Dans ce cours le son, est convoqué, dans toute l'étendue de son spectre, pour engager un travail de recherche à partir des centres d'intérêts et préoccupation des étudianx. Enregistrements de conversations, lectures de textes (narratifs, poétiques, théoriques) ; ambiances d'atelier, paysages sonores, recueil de données sous forme d'interviews ou à partir de documents d'archives sonores et radiophonique, musiques...
Une approche sensible qui permet de mieux (s')entendre et de saisir des occasions de relier entre elles, les idées et les démarches. Des connexions émergent entre les projets au sein d'une communauté écoutante, attentive aux sons et aux paroles qui donnent aux projets une profondeur plus tangible. Ces moments d'écoute s'inscrivent dans une "éthique du Care" - Carol Gilligan - où l'on prend soin, ensemble, de comprendre ce qui est important pour chacun et chacune.
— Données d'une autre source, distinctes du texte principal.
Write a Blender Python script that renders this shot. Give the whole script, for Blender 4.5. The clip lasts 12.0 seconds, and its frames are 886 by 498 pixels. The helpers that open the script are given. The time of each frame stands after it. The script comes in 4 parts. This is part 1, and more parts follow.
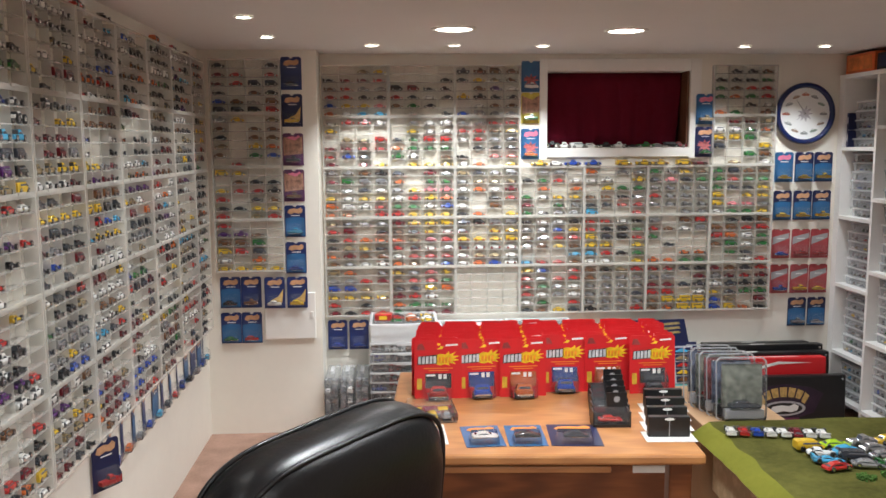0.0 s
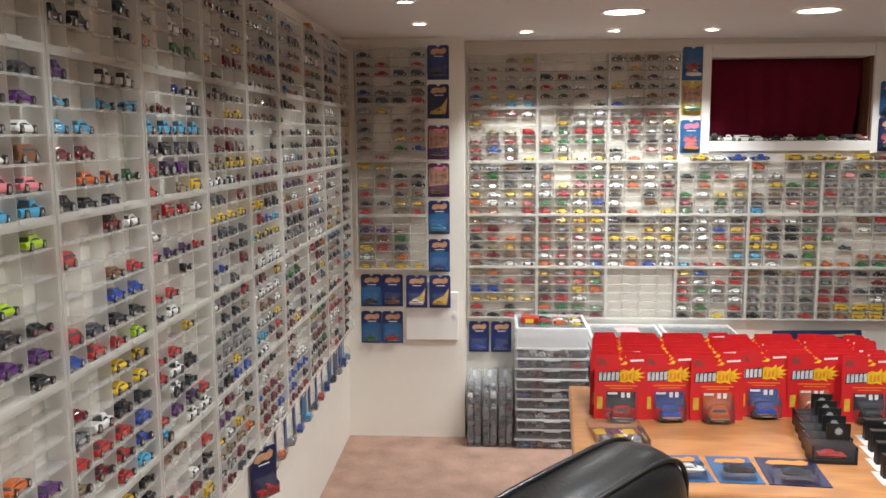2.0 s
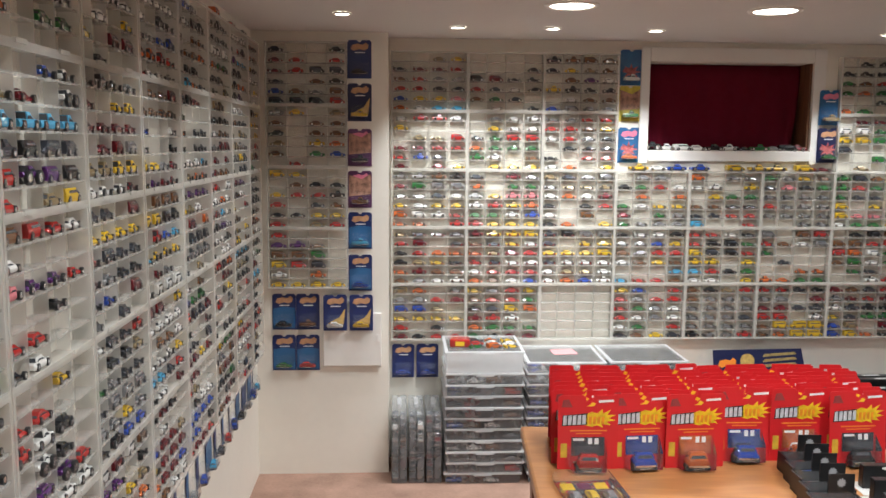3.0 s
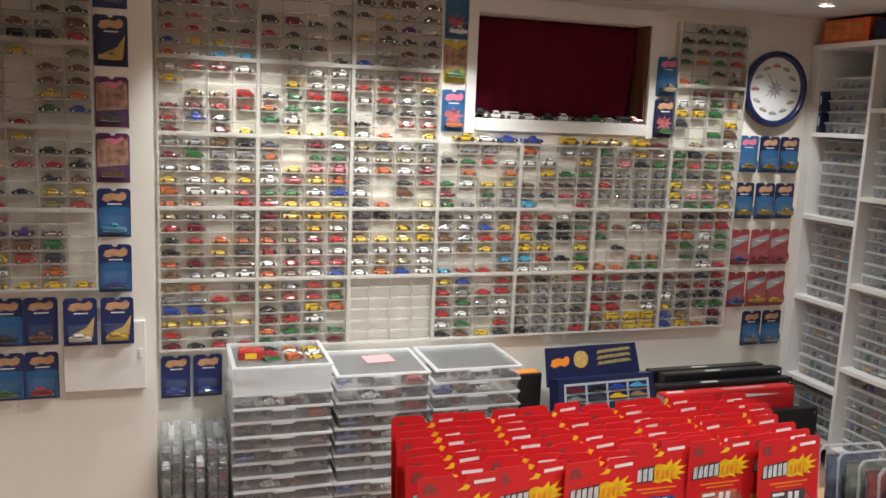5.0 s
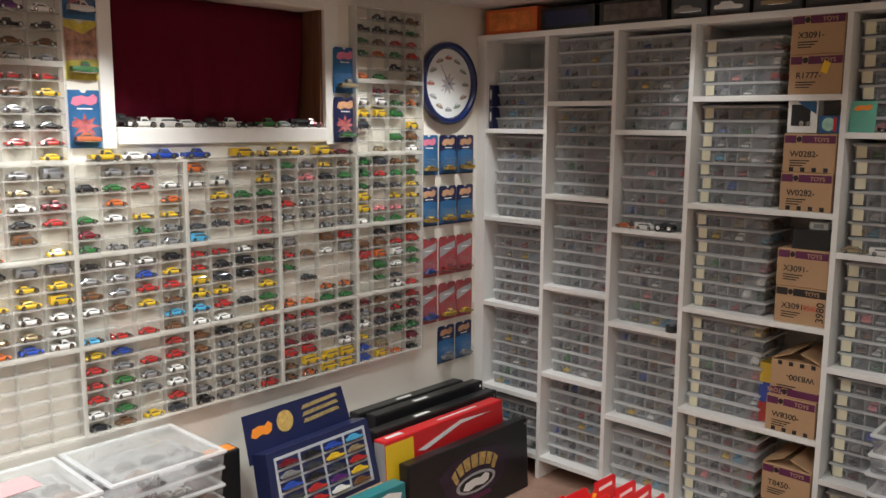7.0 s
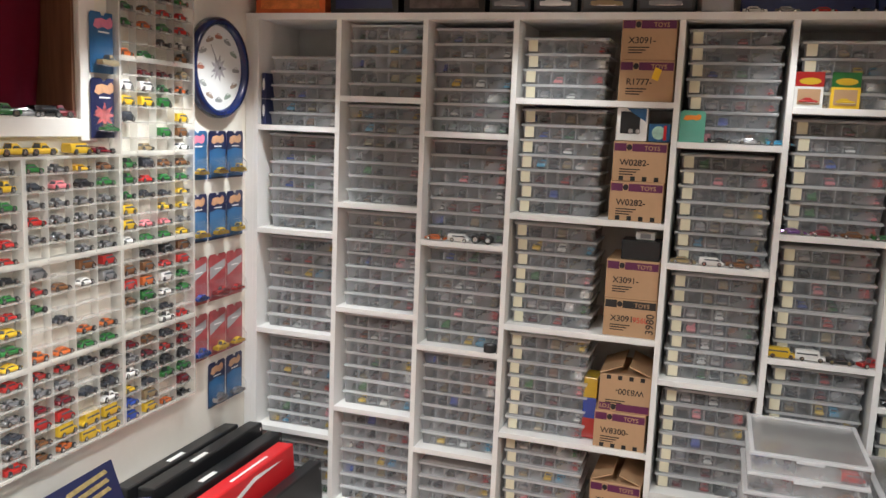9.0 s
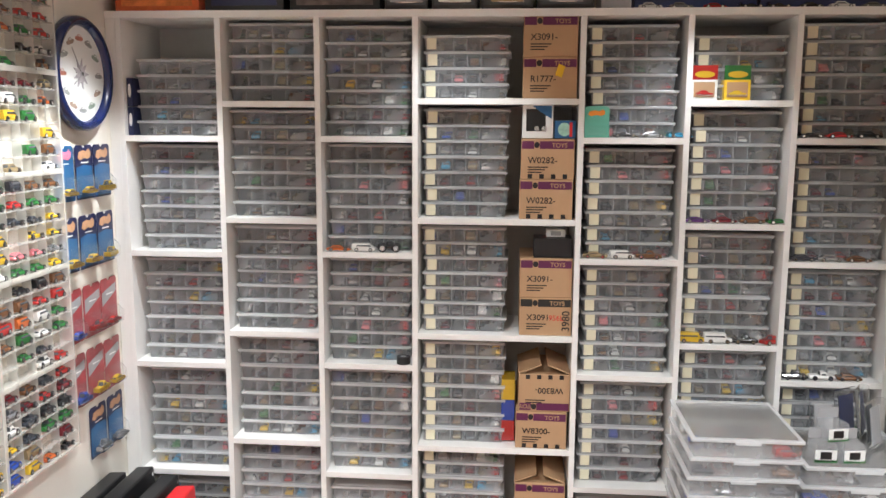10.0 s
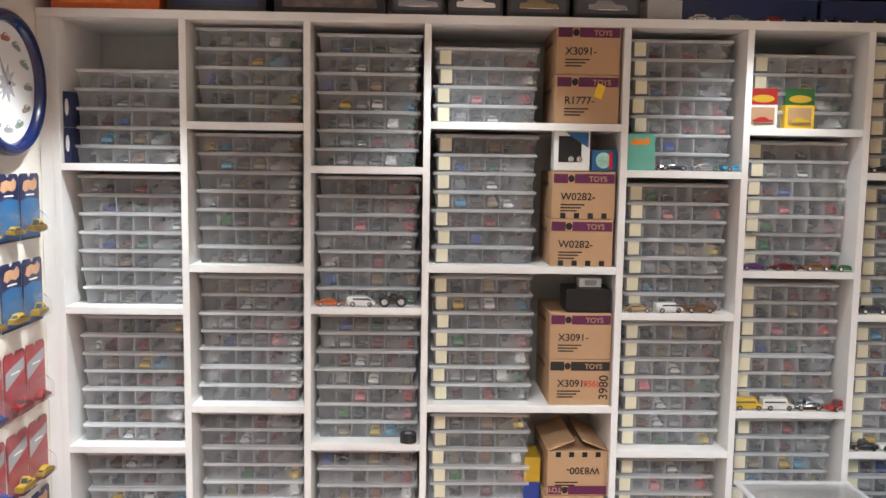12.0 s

Ouvrir sa pratique et ses projets à la dimension sonore et radiophonique permet de déployer plus largement son travail plastique, poétique, et de l'envisager sous des angles nouveaux avec l'appui de ses camarades. Ce qui émerge lors de nos séances d'écoute, c'est une compréhension plus fine des enjeux du travail. Une compréhension aiguisée par la pluralité des sensibilités présentes. Ainsi, ce qui aura échappé à l'attention de l'auteur.ice ou de l'un.e de ses camarades trouvera très certainement un écho dans l'esprit des autres.
Il y a ici des questions épistémologiques évidentes, puisque la connaissance que nous avons des enjeux de nos projets se construit dans une trajectoire et des moments (au sens de la théorie de moments d'Henri Lefebvre) particuliers. Des moments qui permettent de réagancer régulièrement les idées, en mouvement dans nos matériaux sonores. Cette démarche prend également appui sur la méthodologie du diarisme dans la recherche en sciences de l'éducation (Lucette Colin).
Au fil des séances des pièces sonores émergent : narratives, documentaires, expérimentales. Ces formes donnent à sentir et à comprendre certains aspects du travail en cours. Ces formes peuvent mêmes constituer un moment clé pour saisir la cohérence d'une démarche qui échappe aux cadres institués de la monstration. Ces pièces sonores pourront accompagner le mémoire, documenter le travail plastique en affirmant son inscription culturelle et sa contemporanéité. La question de l'(auto)archivage comme étape d'un processus de création ou même comme œuvre (Gregory Chatonsky - Julie Morel) devient alors un enjeu central. Mais ces pièces pourront aussi devenir des propositions autonomes à même de ponctuer un parcours d'exposition.
À ce stade nous nous situons dans une phase d'écriture sonore. Chaque pièce a un début, un développement et une fin. Elle est contextualisée (avec un générique) et référencée (au moyen de mots clés) pour pouvoir être partagée plus largement, avec l'ensemble des étudianx et du corps enseignant, mais aussi avec de futur.es candidat.es et encore plus largement à toute personne curieuse de trouver des réponses à une question traitée lors du séminaire.
Mais la vie de nos formes ne s'arrête pas là. Chacun.e est invitée à mettre en résonance son travail audio lors de séances de mixage improvisé. Dans le prolongement de l'improvisation libre et de la musique acousmatique, nous pouvons nous connecter par groupe de 2 à 8 personnes, sur une table de mixage. L'attention très spécifique de l'improvisation, cette capacité à saisir dans l'instant des occasions pour intervenir avec le son ou au contraire s'effacer, est une autre manière de s'écouter et de dialoguer. Que disent nos pièces sonores quand elles se mélangent les unes aux autres ? Quelles ouvertures sémantiques se produisent quand la parole d'un.e camarade s'infiltre dans le discours d'un.e autre ? Cette sensibilité nouvelle ne prend plus seulement en compte l'énonciation de significations, mais également les qualités sonores et musicales d'une voix, la rythmicité d'une scansion. Dans une forme d'attention flottante et d'intense présence nos pièces se déconstruisent et se reconstruisent. Une pensée complexe (Edgar Morin) se déploie, de nouvelles questions se posent, d'autres sont renforcées par la polyphonie du mixage.
Le séminaire RadioThéorie associe recherches et écritures individuelles ; mises en commun et réécritures coopératives. Le corpus de pièces réalisées interroge plus largement le sens et la mise en route d'une démarche artistique, les espaces et les temps de la formation artistique, l'inscription de l'art dans la société et dans les mondes de l'art.